L'image du regard insistant de la femme ne nous désigne pas seulement le hors champ où son mari est habituellement en danger. Il ouvre sur cet autre hors champ, illimité, qu'est le monde considéré comme Tout. Comment donner forme a cette vision d'une harmonie à la fois immuable et implacable, entre l'homme et le Tout. Et pour qu'une telle célébration soit possible, ne faut-il pas supposer un accord essentiel entre le cinéaste et le monde?
Cet accord, qui autorise à parler de contemplation, ne saurait se traduire de manière directe. La contemplation ne s'exprime pas, dans l'Homme d'Aran, à travers cette esthétique du plan long, qu'étrangement, beaucoup ont cru y voir. La contemplation n'est pas ici une disposition naturelle du regard. Elle n'est pas quelque chose qui puisse être capter et enregistrer, elle doit être produite. C'est l'hyperfragmentation du montage, qui en poussant l'effet d'ubiquité à sa limite, donne le sentiment d'une simultanéité généralisée. Les fragments sont autant de points de vue d'un regard démultiplié, disloqué, sans ancrage.
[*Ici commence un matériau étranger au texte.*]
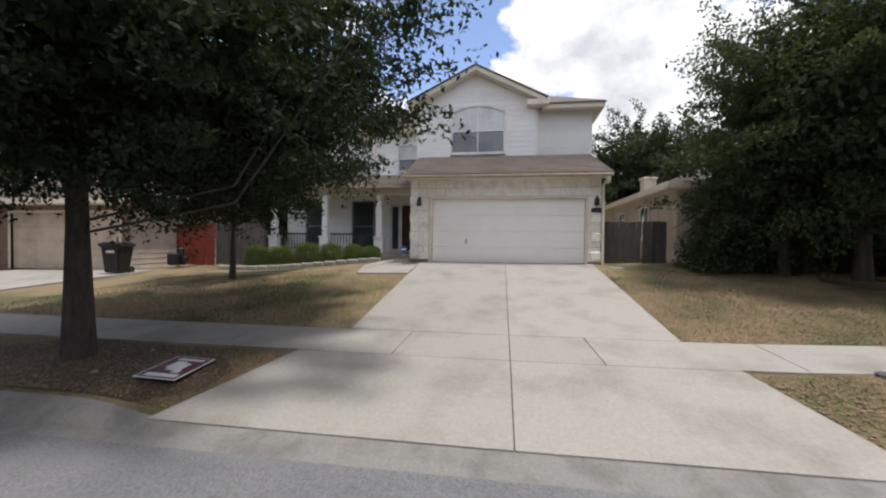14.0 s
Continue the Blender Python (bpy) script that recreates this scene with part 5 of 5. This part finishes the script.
def yard_sign(at):
    """A printed sign lying on the ground, tilted on its wires."""
    s = empty("yard_sign", at)
    tagged(s, "maroon and white printed yard sign lying on dry grass", "sign")
    part("board", boxes((-0.33, 0.33, -0.25, 0.25, 0, 0.006), bevel=0.001), "paper", s, "white board edge")
    part("print", boxes((-0.31, 0.31, -0.23, 0.23, 0.006, 0.0085)), "maroon", s, "maroon print")
    part("emblem", boxes((-0.1, 0.12, -0.11, 0.06, 0.0085, 0.011), (-0.04, 0.17, -0.02, 0.11, 0.0085, 0.0112), (-0.16, -0.08, -0.14, -0.05, 0.0085, 0.0108), bevel=0.0005), "paper", s, "white emblem shape")
    for x0, x1, y0, y1 in ((-0.28, -0.2, -0.2, 0.17), (0.2, 0.26, -0.18, 0.15)):
        part("lettering", boxes((x0, x1, y0, y1, 0.0085, 0.0105)), "paper", s, "unreadable white lettering bar")
    return s


ys_ = yard_sign((0, 0, 0))
gx, gy = 7.43, 3.44
ys_.matrix_world = pose(gx, gy, ground_z(gx, gy) + 0.06, 2, -3.5, 2)


def words(name, text, size, mat, parent, m, label=""):
    cu = bpy.data.curves.new(name, "FONT")
    cu.body, cu.size, cu.extrude, cu.align_x, cu.align_y = text, size, 0.001, "CENTER", "CENTER"
    tmp = new(name, cu)
    bpy.context.view_layer.update()
    me = bpy.data.meshes.new_from_object(tmp.evaluated_get(bpy.context.evaluated_depsgraph_get()))
    bpy.data.objects.remove(tmp)
    me.materials.clear(); me.materials.append(M[mat])
    ob = new(name, me)
    ob.parent = parent
    ob.matrix_basis = m
    if label:
        ob["label"] = label
    return ob


# house number painted on the kerb face
kn = empty("kerb_number", (EAST - 0.155, 4.8, road_z(4.8) + 0.062))
tagged(kn, "red painted kerb panel with white house number", "house number")
kn.matrix_world = pose(EAST - 0.158, 4.8, road_z(4.8) + 0.062, 0, -41.4, 0)
part("panel", boxes((-0.07, 0.07, -0.28, 0.28, -0.003, 0.0045)), "kerbred", kn)
words("digits", "4931", 0.125, "digit", kn, pose(0.0, -0.06, 0.006, 0, 0, -90), "white painted digits")
part("emblem", lathe([(0.035, 0.0045), (0.035, 0.0065)], 14), "kerbred", kn, "small faded emblem").location = (0, 0.22, 0)


def security_sign(x, y):
    z = ground_z(x, y)
    s = empty("security_sign", (x, y, z))
    tagged(s, "small blue octagonal security sign on a stake", "sign")
    part("stake", boxes((-0.008, 0.008, -0.012, 0.012, -0.1, 0.45)), "alloy", s)
    o = part("plate", lathe([(0.13, -0.004), (0.13, 0.004)], 8, "X"), "signblue", s, "blue octagonal plate"); o.location = (-0.012, 0, 0.45)
    part("print", boxes((-0.0185, -0.0165, -0.08, 0.08, 0.43, 0.48)), "paper", s, "white unreadable print")


security_sign(16.35, 3.12)


def street_lamp(x, y, h):
    z = ground_z(x, y)
    l = empty("street_lamp", (x, y, z))
    tagged(l, "tall grey street lamp with curved arm", "street lamp")
    part("pole", lathe([(0.2, -0.05), (0.2, 0.4), (0.12, 0.45), (0.075, h)], 14), "silver", l)
    bm = bmesh.new()
    limb(bm, [(0, 0, h - 0.6), (0.5, 0, h - 0.05), (1.4, 0, h + 0.25), (2.3, 0, h + 0.3)], [0.05, 0.045, 0.04, 0.035], 8)
    part("arm", bm, "silver", l)
    part("lamp_head", boxes((2.2, 3.0, -0.16, 0.16, h + 0.2, h + 0.36), bevel=0.06), "silver", l, "flat grey lamp head")


street_lamp(-1.55, -37, 9.9)


# stone edging of the hedge bed, walk to the porch, mulch by the garage corner
edge = empty("bed_edging")
tagged(edge, "low pale stone edging round the hedge bed", "edging", kind="structure")
me = piece_mesh("edging_stone", "concrete", 0.2, 0.42, 0.2, 0.03)
re = random.Random(4)
for k in range(15):
    y = 10.6 - k * 0.43
    x = 17.75 - 0.12 * math.sin(k * 0.4)
    ob = piece("edging_stone", me, edge, x, y, ground_z(x, y) + 0.07)
    ob.rotation_euler[2] = re.uniform(-0.12, 0.12)
bed = flat("hedge_bed", [(17.8, 4.3, 0.84), (19.95, 4.3, 0.86), (19.95, 10.6, 0.66), (17.8, 10.6, 0.62)], [(0, 1, 2, 3)], "mulch")
tagged(bed, "brown mulch bed below the porch", "ground", kind="structure")
walkf = empty("porch_walk")
tagged(walkf, "pale concrete walk from driveway to porch", "path", kind="structure")
for c in ([(14.5, 2.5), (15.9, 2.55), (15.9, 4.3), (14.5, 4.0)], [(15.9, 3.1), (17.6, 3.2), (17.6, 4.3), (15.9, 4.3)], [(17.6, 3.2), (19.5, 3.2), (19.5, 4.28), (17.6, 4.28)]):
    slab_piece(walkf, [(x, y, ground_z(x, y) + 0.045) for x, y in c])
patch("mulch_corner", [(15.92, 2.68), (16.58, 2.68), (16.58, 3.06), (15.92, 3.08)], "mulch", "reddish mulch by the garage corner", 0.03)
ring = part("tree_ring", lathe([(0.75, -0.05), (0.75, 0.07), (0.62, 0.07), (0.62, -0.05)], 22), "mulch", None, smooth=False)
ring.matrix_world = pose(14.1, -8.15, ground_z(14.1, -8.15))
tagged(ring, "dark ring of edging round the yard tree", "edging")
pl = part("splash_block", boxes((15.8, 17.3, -3.5, -3.12, 0.78, 1.0), bevel=0.03), "concrete")
tagged(pl, "concrete edging strip beside the garage", "edging")
vs = part("valve_cover", lathe([(0.13, 0.0), (0.13, 0.025), (0.1, 0.03)], 16), "tar")
vs.matrix_world = pose(8.35, -4.35, ground_z(8.35, -4.35) + 0.004)
tagged(vs, "dark round water valve cover in the verge", "valve cover")
mh = part("manhole_cover", lathe([(0.33, 0.0), (0.33, 0.008), (0.3, 0.012)], 24), "tar")
mh.matrix_world = pose(4.7, -17.8, road_top(4.7, -17.8) + 0.002)
tagged(mh, "dark iron manhole cover in the street", "manhole")
gear = part("garden_gear", boxes((-0.3, 0.25, -0.1, 0.3, 0, 0.5), (-0.1, 0.3, -0.3, 0.1, 0, 0.35), (-0.2, 0.05, -0.25, 0.0, 0.3, 0.7), bevel=0.06), "plastic")
gear.matrix_world = pose(18.0, 12.85, 0.62, 0, 0, 25)
tagged(gear, "dark covered garden gear beside the brick house", "garden gear")
rock_rng = random.Random(8)
for x, y, r in ((7.25, 4.35, 0.04), (7.2, 5.75, 0.03), (8.1, 4.4, 0.035), (7.05, 4.9, 0.03)):
    bm = bmesh.new()
    bmesh.ops.create_icosphere(bm, subdivisions=2, radius=r)
    for v in bm.verts:
        v.co *= rock_rng.uniform(0.8, 1.2); v.co.z *= 0.6
    o = part("stone", bm, "concrete")
    o.matrix_world = pose(x, y, ground_z(x, y) + r * 0.3)
    tagged(o, "small pale stone beside the trunk", "stone")

# tar spots and patches on the street
rs = random.Random(12)
spots = bmesh.new()
for k in range(260):
    x, y = rs.uniform(-2, 6), rs.uniform(-24, 24)
    r = rs.choice((0.008, 0.01, 0.014, 0.022)) * rs.uniform(0.6, 1.3)
    if k < 8:
        x, y, r = ((3.24, -2.43, 0.035), (3.4, -2.6, 0.03), (3.93, -3.1, 0.03), (5.3, -8.4, 0.08), (2.6, -11.2, 0.1), (4.4, 6.2, 0.06), (1.9, 8.6, 0.09), (1.2, 3.4, 0.05))[k]
    n = 9
    z = road_top(x, y) + 0.004
    spots.faces.new([spots.verts.new((x + r * (1 + 0.35 * rs.uniform(-1, 1)) * math.cos(2 * math.pi * j / n), y + 1.5 * r * (1 + 0.35 * rs.uniform(-1, 1)) * math.sin(2 * math.pi * j / n), z)) for j in range(n)])
o = part("tar_spots", spots, "tar")
tagged(o, "dark tar and oil spots on asphalt", "stain", kind="stuff")


# grass blades and fallen leaves
def scatter(name, mat, count, area, size, seed, label, flat_=False):
    rng = np.random.default_rng(seed)
    pts = []
    while len(pts) < count:
        x, y = rng.uniform(area[0], area[1]), rng.uniform(area[2], area[3])
        u = x - bend(y)
        if u < 6.72 or 8.42 < u < 9.7:
            continue
        l, r = lerp(u, [(6.5, 2.95), (9.5, 2.2), (16.8, 2.62), (30, 2.6)]), lerp(u, [(6.5, -3.3), (9.6, -2.75), (16.8, -2.75), (30, -2.75)])
        if r - 0.02 < y < l + 0.02 or (14.4 < x and 2 < y < 4.4) or x > 17.4:
            continue
        pts.append((x, y, ground_z(x, y)))
    p = np.array(pts)
    n = len(p)
    a = rng.uniform(0, 2 * np.pi, n)
    s = size * rng.uniform(0.5, 1.4, n)
    if flat_:
        d = np.c_[np.cos(a), np.sin(a), rng.uniform(-0.08, 0.12, n)] * s[:, None]
        e = np.c_[-np.sin(a), np.cos(a), rng.uniform(-0.1, 0.1, n)] * (s * 0.3)[:, None]
        p[:, 2] += 0.014 + 0.06 * s
        v = np.stack([p - d / 2, p + e, p + d / 2, p - e], 1).reshape(-1, 3)
        f = np.arange(4 * n).reshape(n, 4)
    else:
        e = np.c_[-np.sin(a), np.cos(a), np.zeros(n)] * 0.004
        tip = p + np.c_[np.cos(a) * s * 0.7, np.sin(a) * s * 0.7, s * rng.uniform(0.4, 1.0, n)]
        v = np.stack([p - e, p + e, tip], 1).reshape(-1, 3)
        f = np.arange(3 * n).reshape(n, 3)
    me = bpy.data.meshes.new(name)
    me.from_pydata(v.tolist(), [], f.tolist())
    me.materials.append(M[mat])
    return tagged(new(name, me), label, "grass" if not flat_ else "leaf litter", kind="stuff")


scatter("grass", "blade", 90000, (6.7, 15.5, -9.5, 10.5), 0.055, 1, "dry tan and green lawn grass blades")
scatter("leaf_litter", "litter", 26000, (6.7, 13.5, -9.0, -2.8), 0.036, 2, "fallen brown leaves on the lawn", True)
scatter("leaf_litter", "litter", 8000, (6.75, 9, 2.6, 7.5), 0.036, 3, "fallen brown leaves below the oak", True)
Flaherty ne veut pas "cette" tempête, il veut LA tempête. Il ne veut pas la perception immédiate, mais ce qui dépasse l'imagination. Et si le film atteint peut-être au sublime, c'est dans cette tentative de rendre sensible au spectateur un espace et un temps litéralement démesuré."
extrait du documentaire : L'invention de la mise en scène (1994)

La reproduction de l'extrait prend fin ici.